** START SUPPLIED ENTRIES **
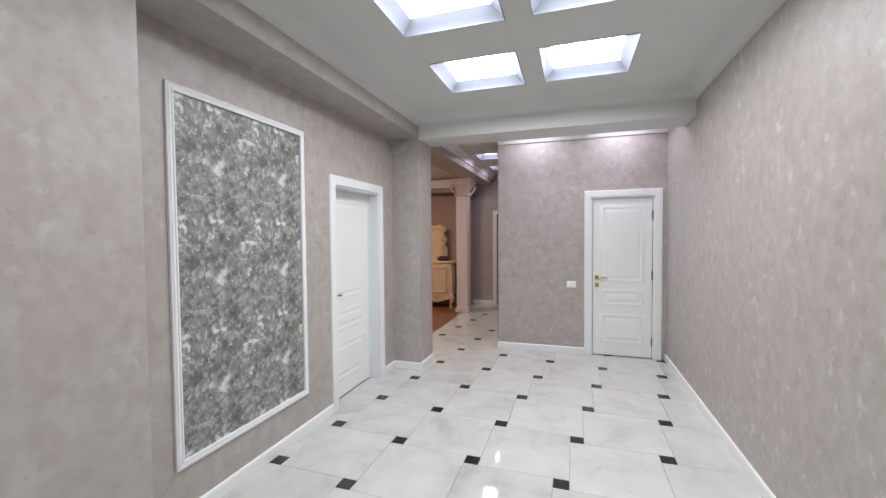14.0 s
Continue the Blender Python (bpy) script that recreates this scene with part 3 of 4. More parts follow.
# ---- passage and further room ----
structure("wall_passage", boxed((CORR_W - 0.12, CORR_S, -0.05), (CORR_W, SOUTH - 0.15, TOP)), PLASTER, "taupe plaster wall along the passage", "wall")
structure("wall_passage_end", slab([CORR_W - 0.12, 2.72], [-0.05, TOP], [(1.45, 2.0, -0.05, 2.03)], 0, 0.15, lambda u, v, w: (u, CORR_S - w, v)), PLASTER, "taupe plaster wall at the passage end", "wall")
structure("door_4", frame_arch(1.45, 2.0, 2.03, CASING, lambda u, v, w: (u, CORR_S + w, v)), TRIM, "white fluted casing round a shallow doorway", "doorway")
structure("wall_beyond", boxed((1.2, CORR_S - 0.30, -0.05), (2.72, CORR_S - 0.152, TOP)), PLASTER, "taupe wall closing the passage doorway", "wall")
structure("beam_passage", boxed((2.10, -3.98, 2.70), (2.52, B3 - 0.002, TOP), 0.004, 1), PLASTER, "taupe ceiling beam along the passage opening", "beam")
bm = bmesh.new()
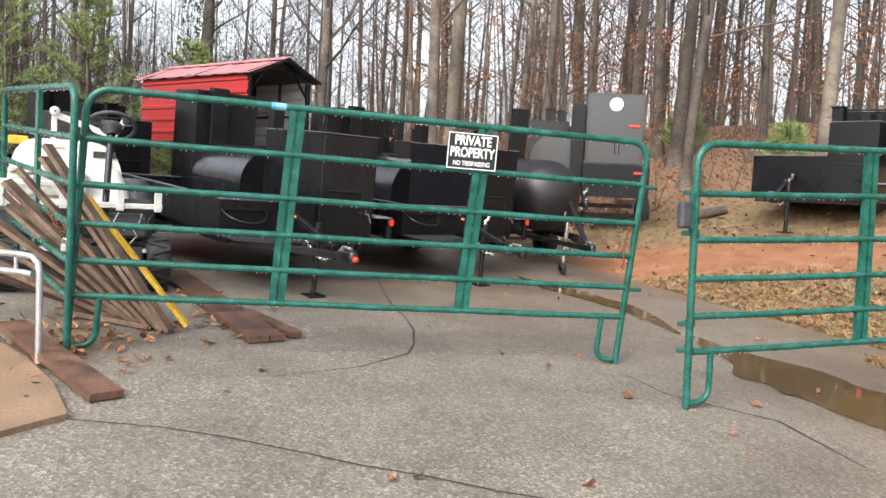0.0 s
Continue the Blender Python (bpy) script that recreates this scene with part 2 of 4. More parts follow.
** END SUPPLIED ENTRIES **
THE EXERCISE. Without the pictures, return all the records precisely as they stand.

PROBLEM SOLUTION.
14.0 s
Continue the Blender Python (bpy) script that recreates this scene with part 3 of 4. More parts follow.
# ---- passage and further room ----
structure("wall_passage", boxed((CORR_W - 0.12, CORR_S, -0.05), (CORR_W, SOUTH - 0.15, TOP)), PLASTER, "taupe plaster wall along the passage", "wall")
structure("wall_passage_end", slab([CORR_W - 0.12, 2.72], [-0.05, TOP], [(1.45, 2.0, -0.05, 2.03)], 0, 0.15, lambda u, v, w: (u, CORR_S - w, v)), PLASTER, "taupe plaster wall at the passage end", "wall")
structure("door_4", frame_arch(1.45, 2.0, 2.03, CASING, lambda u, v, w: (u, CORR_S + w, v)), TRIM, "white fluted casing round a shallow doorway", "doorway")
structure("wall_beyond", boxed((1.2, CORR_S - 0.30, -0.05), (2.72, CORR_S - 0.152, TOP)), PLASTER, "taupe wall closing the passage doorway", "wall")
structure("beam_passage", boxed((2.10, -3.98, 2.70), (2.52, B3 - 0.002, TOP), 0.004, 1), PLASTER, "taupe ceiling beam along the passage opening", "beam")
bm = bmesh.new()
0.0 s
Continue the Blender Python (bpy) script that recreates this scene with part 2 of 4. More parts follow.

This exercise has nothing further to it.